All in all it was a great time and very cool to see the work that Sportvision and Trackman are doing to develop new ball-tracking technologies and the work that others (people like Alan, Josh and me) are doing to analyze that data.

Comments

Thanks for writing this up, Dave.

Thanks for the name check Dave, great to see you too! Very interesting and informative panel, and like many others, I'm eager to see this technology progress in coming years...

Great to meet you, too, Dave, but my favorite part of the presentation was when the ball flew off the power drill.

Jeremy, no problem. Looking forward to seeing you at the pitchf/x summit.
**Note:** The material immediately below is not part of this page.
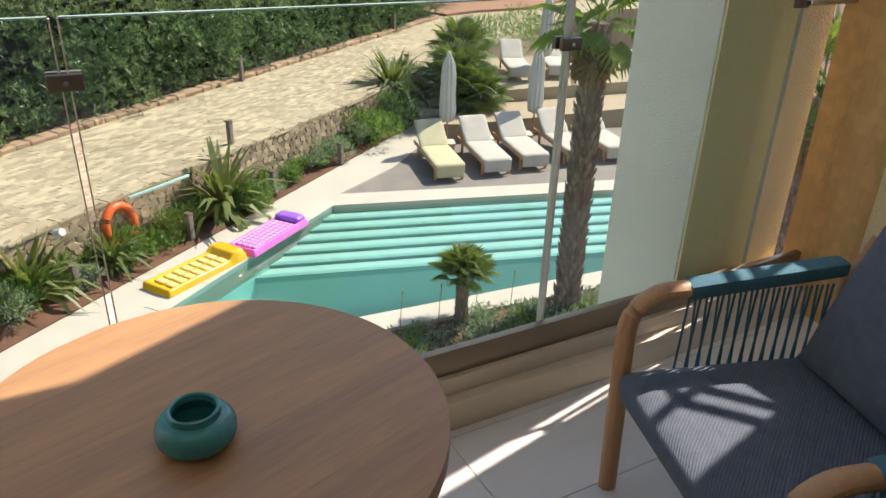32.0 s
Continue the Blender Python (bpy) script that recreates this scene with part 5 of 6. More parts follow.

Cory great to see you too.

Studes, no way I could compete with the ball flying off the power drill.

Dave

That was a great panel and it was good to meet you. Glad we did not lose Alan Nathan. I had actually forgotten about that. No doubt Alan went home and calculated how strong the force of the ball would have been if it had it someone. Winston Churchill once said that the most thrilling thing that ever happened to him was getting shot at but not hit. Alan had a Churchill moment.

Cy

I wish I could've attended, but, unfortunately, baseball geeks/general geeks decided to schedule the following three conferences on the same weekend: JSM (Joint Statistical Meetings), FanGraphs forum (granted, this was just introduced...) and the SABR convention. The powers that be should work to prevent this from happening... Make a push for it, Dave!